Transcribe the whole listing below without changing a word, but leave out every image.

DATASET EXTRACT:

## Begin

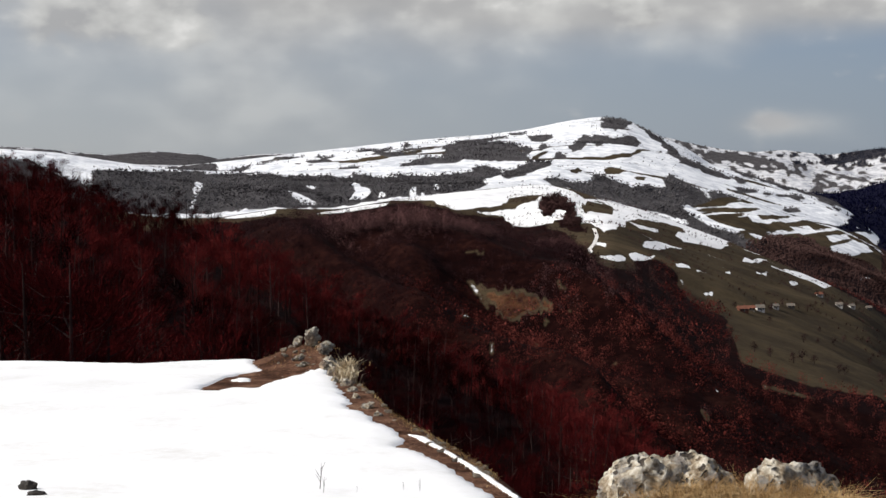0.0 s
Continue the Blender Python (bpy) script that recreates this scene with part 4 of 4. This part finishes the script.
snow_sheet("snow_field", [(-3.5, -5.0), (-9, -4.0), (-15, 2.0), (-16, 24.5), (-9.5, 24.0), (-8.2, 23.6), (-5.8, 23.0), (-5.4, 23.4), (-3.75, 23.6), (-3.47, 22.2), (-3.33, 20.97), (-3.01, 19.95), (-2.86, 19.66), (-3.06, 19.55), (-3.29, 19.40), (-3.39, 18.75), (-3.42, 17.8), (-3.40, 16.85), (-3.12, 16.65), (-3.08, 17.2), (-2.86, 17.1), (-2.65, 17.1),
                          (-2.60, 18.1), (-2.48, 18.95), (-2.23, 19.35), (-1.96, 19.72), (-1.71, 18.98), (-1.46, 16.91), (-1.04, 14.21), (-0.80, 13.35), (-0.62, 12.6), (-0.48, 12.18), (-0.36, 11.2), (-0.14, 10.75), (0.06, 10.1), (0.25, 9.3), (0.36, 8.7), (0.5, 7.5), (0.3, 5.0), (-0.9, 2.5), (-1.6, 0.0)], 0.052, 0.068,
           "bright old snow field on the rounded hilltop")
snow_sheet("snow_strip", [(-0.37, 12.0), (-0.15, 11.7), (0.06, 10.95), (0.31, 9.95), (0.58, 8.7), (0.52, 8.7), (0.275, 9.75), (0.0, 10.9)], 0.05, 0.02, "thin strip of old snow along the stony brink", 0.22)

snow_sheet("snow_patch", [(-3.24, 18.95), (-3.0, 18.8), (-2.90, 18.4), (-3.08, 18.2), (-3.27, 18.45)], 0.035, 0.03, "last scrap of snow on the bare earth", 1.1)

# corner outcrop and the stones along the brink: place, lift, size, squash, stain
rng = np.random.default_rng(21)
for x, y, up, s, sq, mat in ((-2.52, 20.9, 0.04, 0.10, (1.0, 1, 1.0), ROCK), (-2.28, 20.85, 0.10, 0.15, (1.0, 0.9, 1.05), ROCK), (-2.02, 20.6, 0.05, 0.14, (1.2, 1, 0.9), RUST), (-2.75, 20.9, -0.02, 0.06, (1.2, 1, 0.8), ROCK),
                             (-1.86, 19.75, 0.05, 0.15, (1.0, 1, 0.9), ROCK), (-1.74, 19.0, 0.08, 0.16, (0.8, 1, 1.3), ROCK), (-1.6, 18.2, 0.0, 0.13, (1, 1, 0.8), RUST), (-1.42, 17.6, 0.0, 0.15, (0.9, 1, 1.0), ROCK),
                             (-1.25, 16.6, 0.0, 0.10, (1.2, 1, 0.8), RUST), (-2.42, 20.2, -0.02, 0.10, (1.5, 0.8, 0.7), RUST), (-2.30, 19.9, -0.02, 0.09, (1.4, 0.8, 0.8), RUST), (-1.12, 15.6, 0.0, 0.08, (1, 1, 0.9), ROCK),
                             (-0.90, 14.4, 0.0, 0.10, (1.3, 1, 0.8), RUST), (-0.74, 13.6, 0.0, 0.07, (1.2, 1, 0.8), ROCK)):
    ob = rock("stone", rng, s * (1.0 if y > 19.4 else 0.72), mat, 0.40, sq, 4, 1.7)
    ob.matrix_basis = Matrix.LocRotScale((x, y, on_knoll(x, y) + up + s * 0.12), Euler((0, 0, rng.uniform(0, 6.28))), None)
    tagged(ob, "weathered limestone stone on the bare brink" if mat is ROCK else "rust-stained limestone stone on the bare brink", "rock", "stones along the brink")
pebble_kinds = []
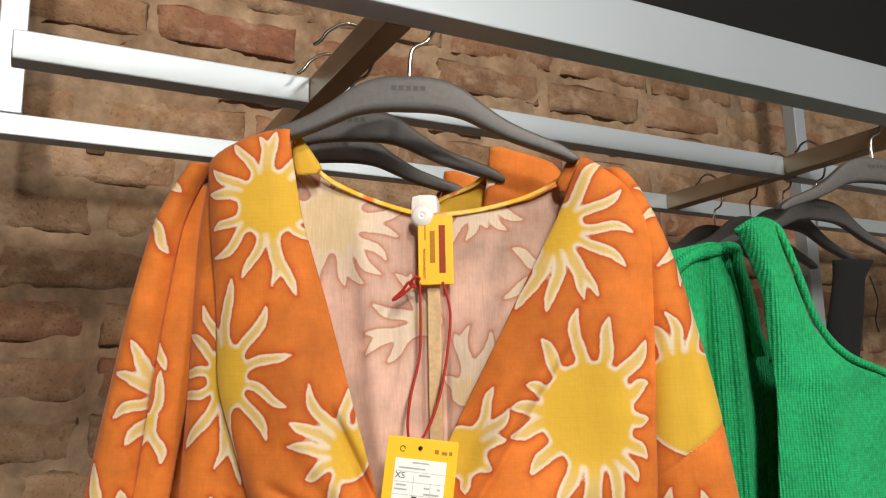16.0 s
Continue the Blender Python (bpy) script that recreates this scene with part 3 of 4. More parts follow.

## End

WRITTEN RESPONSE:
0.0 s
Continue the Blender Python (bpy) script that recreates this scene with part 4 of 4. This part finishes the script.
snow_sheet("snow_field", [(-3.5, -5.0), (-9, -4.0), (-15, 2.0), (-16, 24.5), (-9.5, 24.0), (-8.2, 23.6), (-5.8, 23.0), (-5.4, 23.4), (-3.75, 23.6), (-3.47, 22.2), (-3.33, 20.97), (-3.01, 19.95), (-2.86, 19.66), (-3.06, 19.55), (-3.29, 19.40), (-3.39, 18.75), (-3.42, 17.8), (-3.40, 16.85), (-3.12, 16.65), (-3.08, 17.2), (-2.86, 17.1), (-2.65, 17.1),
                          (-2.60, 18.1), (-2.48, 18.95), (-2.23, 19.35), (-1.96, 19.72), (-1.71, 18.98), (-1.46, 16.91), (-1.04, 14.21), (-0.80, 13.35), (-0.62, 12.6), (-0.48, 12.18), (-0.36, 11.2), (-0.14, 10.75), (0.06, 10.1), (0.25, 9.3), (0.36, 8.7), (0.5, 7.5), (0.3, 5.0), (-0.9, 2.5), (-1.6, 0.0)], 0.052, 0.068,
           "bright old snow field on the rounded hilltop")
snow_sheet("snow_strip", [(-0.37, 12.0), (-0.15, 11.7), (0.06, 10.95), (0.31, 9.95), (0.58, 8.7), (0.52, 8.7), (0.275, 9.75), (0.0, 10.9)], 0.05, 0.02, "thin strip of old snow along the stony brink", 0.22)

snow_sheet("snow_patch", [(-3.24, 18.95), (-3.0, 18.8), (-2.90, 18.4), (-3.08, 18.2), (-3.27, 18.45)], 0.035, 0.03, "last scrap of snow on the bare earth", 1.1)

# corner outcrop and the stones along the brink: place, lift, size, squash, stain
rng = np.random.default_rng(21)
for x, y, up, s, sq, mat in ((-2.52, 20.9, 0.04, 0.10, (1.0, 1, 1.0), ROCK), (-2.28, 20.85, 0.10, 0.15, (1.0, 0.9, 1.05), ROCK), (-2.02, 20.6, 0.05, 0.14, (1.2, 1, 0.9), RUST), (-2.75, 20.9, -0.02, 0.06, (1.2, 1, 0.8), ROCK),
                             (-1.86, 19.75, 0.05, 0.15, (1.0, 1, 0.9), ROCK), (-1.74, 19.0, 0.08, 0.16, (0.8, 1, 1.3), ROCK), (-1.6, 18.2, 0.0, 0.13, (1, 1, 0.8), RUST), (-1.42, 17.6, 0.0, 0.15, (0.9, 1, 1.0), ROCK),
                             (-1.25, 16.6, 0.0, 0.10, (1.2, 1, 0.8), RUST), (-2.42, 20.2, -0.02, 0.10, (1.5, 0.8, 0.7), RUST), (-2.30, 19.9, -0.02, 0.09, (1.4, 0.8, 0.8), RUST), (-1.12, 15.6, 0.0, 0.08, (1, 1, 0.9), ROCK),
                             (-0.90, 14.4, 0.0, 0.10, (1.3, 1, 0.8), RUST), (-0.74, 13.6, 0.0, 0.07, (1.2, 1, 0.8), ROCK)):
    ob = rock("stone", rng, s * (1.0 if y > 19.4 else 0.72), mat, 0.40, sq, 4, 1.7)
    ob.matrix_basis = Matrix.LocRotScale((x, y, on_knoll(x, y) + up + s * 0.12), Euler((0, 0, rng.uniform(0, 6.28))), None)
    tagged(ob, "weathered limestone stone on the bare brink" if mat is ROCK else "rust-stained limestone stone on the bare brink", "rock", "stones along the brink")
pebble_kinds = []
16.0 s
Continue the Blender Python (bpy) script that recreates this scene with part 3 of 4. More parts follow.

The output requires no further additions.